In Dominican Republic, a Museum of Horrors of Trujillo Era |


Luisa de Peña Díaz, the director of the museum and one of its founders, whose father was killed in 1967 as he plotted an insurrection against the president at the time, Joaquín Balaguer. Ruth Fremson/The New York Times

SANTO DOMINGO, Dominican Republic — Melba Navarro froze at the image of the man with bulging eyes, his mouth flung open in terror. Or was it pain? He was strapped into an electric chair.

“How horrible was the suffering,” she said, a replica of the chair — a simple wooden seat with straps, a little light bulb on the armrest, a wire snaking from the handle to the socket — behind her.
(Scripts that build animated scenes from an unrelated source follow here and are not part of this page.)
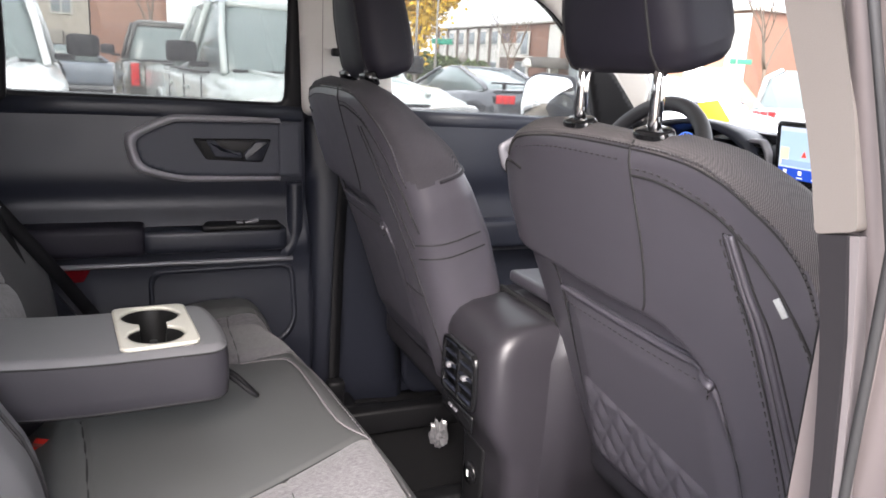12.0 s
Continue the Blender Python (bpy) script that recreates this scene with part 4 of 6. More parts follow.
thick(cp, 0.005)
v, f = patch(-0.01, 0.085, -0.05, 0.12, 0.003, lambda x, y: (x, y, 0.885 + 0.073 * np.clip((cup_shape(x, y) + 0.006) / 0.006, 0, 1)), lambda U, V: cup_shape(U, V) - 0.0005)
part("cup_well", (v, f), mat("well_black", (0.006, 0.006, 0.006), 0.35), arm, "black cup wells")
part("cup_grip", box(0.012, 0.012, 0.05, (0.036, 0.033, 0.912), 0.004), BLACK, arm)
part("pull_loop", tube(spline([(0.106, 0.040, 0.900), (0.130, 0.038, 0.882), (0.150, 0.032, 0.866), (0.166, 0.008, 0.852), (0.168, -0.016, 0.854), (0.156, -0.018, 0.864), (0.135, 0.002, 0.880), (0.106, 0.022, 0.898)], 6), 0.0038, 8), WEB, arm, "black webbing pull loop")

# ---- rear bench cushion ----


def front_x(y):
    return 0.362 - 0.085 * (y + 0.2)


def cush(x, y):
    """Height of the bench."""
    fx = front_x(y)
    t = np.clip((x - fx + 0.075) / 0.085, 0, 1)
    z = 0.782 + 0.010 * np.clip(x / 0.3, 0, 1) - 0.085 * t * t * t - 0.02 * np.clip((x - fx) / 0.02, 0, 5)
    for yc in (-0.36, 0.40):
        q = np.abs(y - yc) / 0.19
        z = z - 0.012 * np.exp(-q ** 4) * np.clip((x + 0.10) / 0.1, 0, 1)
    z = z + 0.022 * np.clip((np.abs(y - 0.02) - 0.53) / 0.06, 0, 1) - 0.05 * np.clip((np.abs(y - 0.02) - 0.64) / 0.05, 0, 2) ** 2
    z = z - 0.03 * np.clip((-0.10 - x) / 0.05, 0, 1)
    z = z - 0.038 * np.clip((y - 0.30) / 0.25, 0, 1) ** 1.5
    well = sd_poly(x, y, WELL)
    z = z - 0.055 * np.clip(-well / 0.008, 0, 1)
    for pl in (CP_R, CP_L):
        d = np.abs(sd_poly(x, y, pl))
        z = z - 0.004 * np.exp(-(d / 0.0035) ** 2)
        ins = sd_poly(x, y, pl) < 0
        for xs in (0.054, 0.188):
            z = z - np.where(ins, 0.004 * np.exp(-((x - xs - 0.05 * np.sign(pl[:, 1].mean()) * (y - pl[:, 1].mean())) / 0.003) ** 2), 0)
        z = z + np.where(ins, 0.005 * (1 - np.exp(-(d / 0.02) ** 2)), 0)
    z = z - 0.003 * np.exp(-(sd_line(x, y, MIDSEAM) / 0.003) ** 2) - 0.004 * np.exp(-(sd_line(x, y, SPLIT) / 0.003) ** 2)
    return z


CP_R = fillet([(-0.022, -0.50), (-0.022, -0.262), (0.050, -0.208), (0.200, -0.142), (0.322, -0.070), (0.330, -0.50)], [.03, .045, .2, .3, .015, .03])
CP_L = fillet([(-0.06, 0.29), (0.18, 0.262), (0.305, 0.312), (0.285, 0.60), (0.0, 0.56), (-0.06, 0.53)], [.04, .3, .03, .04, .1, .04])
MIDSEAM = spline([(0.181, 0.262), (0.245, 0.262), (0.268, 0.235), (0.276, 0.12), (0.284, -0.01), (0.300, -0.055), (0.322, -0.070)], 6)
SPLIT = [(-0.050, -0.128), (-0.058, 0.0), (-0.069, 0.10)]
WELL = fillet([(-0.115, -0.236), (-0.010, -0.182), (-0.003, -0.156), (-0.014, -0.134), (-0.115, -0.168)], [.004, .012, .012, .012, .004])
cu = lambda x, y: (x, y, cush(x, y))
allc = lambda U, V: np.maximum.reduce([np.abs(V - 0.02) - 0.69, V - 0.585 - 0.45 * np.clip(U + 0.02, 0, 0.3), U - front_x(V) - 0.02, -0.15 - U])
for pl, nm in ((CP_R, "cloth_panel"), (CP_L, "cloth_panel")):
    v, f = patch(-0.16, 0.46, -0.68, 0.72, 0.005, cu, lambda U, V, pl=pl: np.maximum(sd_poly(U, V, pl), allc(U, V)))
    part(nm, (v, f), CLOTH_SHADE, bench, "grey heather cloth panel")
v, f = patch(-0.16, 0.46, -0.68, 0.72, 0.005, cu, lambda U, V: np.maximum.reduce([-sd_poly(U, V, CP_R), -sd_poly(U, V, CP_L), -sd_poly(U, V, WELL), allc(U, V)]))
cushion = part("cushion", (v, f), LEATHER_SHADE_C, bench)
# Well cut out of the cushion and coloured darker to hold its shade.
v2, f2 = patch(-0.125, 0.01, -0.25, -0.12, 0.003, cu, lambda U, V: sd_poly(U, V, WELL))
part("buckle_well", (v2, f2), LEATHER_D, cushion, "buckle well with its shade painted dark")
apron = [[(front_x(y) + 0.02, y, float(cush(np.array([front_x(y) + 0.02]), np.array([y]))[0])), (front_x(y) + 0.012, y, 0.62), (front_x(y) - 0.03, y, 0.48)] for y in np.linspace(-0.66, 0.70, 40)]
part("apron", loft(apron, closed=False), LEATHER, cushion)
on = lambda pts, k: [(p[0], p[1], float(cush(np.array([p[0]]), np.array([p[1]]))[0]) + k) for p in pts]
part("piping", tube(on(MIDSEAM, 0.001), 0.0022, 6), STITCH_D, cushion)
part("seam", tube(on(spline([(-0.103, -0.257), (-0.072, -0.257), (-0.047, -0.267), (-0.026, -0.280)], 6), 0.0008), 0.0016, 6), SEAM, cushion)
part("seam", tube(on(spline(SPLIT, 6), 0.0006), 0.0016, 6), SEAM, cushion)
for pl in (CP_R, CP_L):
    for xs in (0.054, 0.188):
        ys = np.linspace(pl[:, 1].min(), pl[:, 1].max(), 60)
        ln = np.stack([xs + 0.05 * np.sign(pl[:, 1].mean()) * (ys - pl[:, 1].mean()), ys], 1)
        ln = ln[sd_poly(ln[:, 0], ln[:, 1], pl) < -0.002]
        part("seam", tube(on(ln, 0.0008), 0.0012, 6), SEAM, cushion)
part("piping", tube(on(list(CP_L) + [CP_L[0]], 0.0005), 0.0016, 6), SEAM, cushion)
part("piping", tube(on(list(CP_R) + [CP_R[0]], 0.0005), 0.0016, 6), SEAM, cushion)
frontline = [(front_x(y) - 0.035, y) for y in np.linspace(-0.6, 0.62, 60)]
part("stitching", dashes(on(frontline, 0.001), 0.007, 0.004, 0.0009), STITCH_D, cushion)


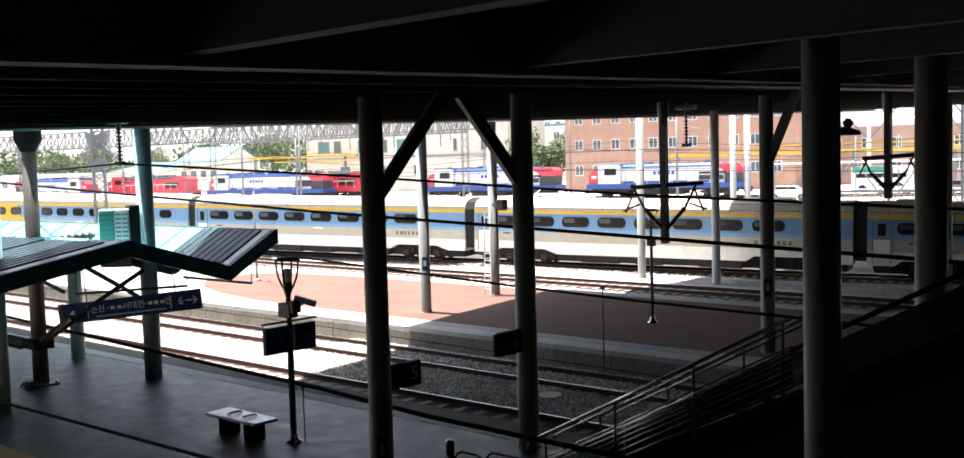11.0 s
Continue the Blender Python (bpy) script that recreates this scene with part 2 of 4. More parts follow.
# ---- mesh helpers ----
def box(bm, x0, x1, y0, y1, z0, z1, m=None, chamfer=0.0):
    vs = [bm.verts.new((x, y, z)) for z in (z0, z1) for y in (y0, y1) for x in (x0, x1)]
    fs = [bm.faces.new([vs[i] for i in f]) for f in ((0, 2, 3, 1), (4, 5, 7, 6), (0, 1, 5, 4), (2, 6, 7, 3), (0, 4, 6, 2), (1, 3, 7, 5))]
    if chamfer:
        es = list({e for f in fs for e in f.edges})
        r = bmesh.ops.bevel(bm, geom=es, offset=chamfer, segments=1, affect="EDGES")
        vs = list({v for v in r["verts"]} | {v for v in vs if v.is_valid})
    if m is not None:
        bmesh.ops.transform(bm, matrix=m, verts=[v for v in vs if v.is_valid])
    return bm


def rod(bm, p, q, r0, r1=None, n=10, caps=True):
    """A round bar from p to q."""
    p, q = Vector(p), Vector(q)
    r1 = r0 if r1 is None else r1
    d = (q - p).normalized()
    side = d.orthogonal().normalized()
    other = d.cross(side)
    rings = []
    for c, r in ((p, r0), (q, r1)):
        rings.append([bm.verts.new(c + r * (math.cos(k * math.tau / n) * side + math.sin(k * math.tau / n) * other)) for k in range(n)])
    for k in range(n):
        f = bm.faces.new((rings[0][k], rings[0][(k + 1) % n], rings[1][(k + 1) % n], rings[1][k]))
        f.smooth = n > 6
    if caps:
        bm.faces.new(rings[0][::-1])
        bm.faces.new(rings[1])
    return bm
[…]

It sits under a single light bulb in a bare, chilly subterranean room meant to evoke the feeling of a torture chamber.

A shock to the conscience is the goal of the new Memorial Museum of Dominican Resistance, which brings into stark relief the years of repressive rule in this country, principally the 30 years of dictatorship under Rafael Trujillo from 1930 to 1961, considered among the bloodiest in Latin America.

In his Pulitzer Prize winning novel “The Brief Wondrous Life of Oscar Wao,” Junot Díaz explored the Trujillo era and the tendency for Dominicans, indeed cultures the world over, to bury bloody chapters rather than “take the full measure of that traumatic legacy.”

“We patrol our silences with greater energy than we patrol anything,” Mr. Díaz, who was not involved in building the museum, said in an e-mail.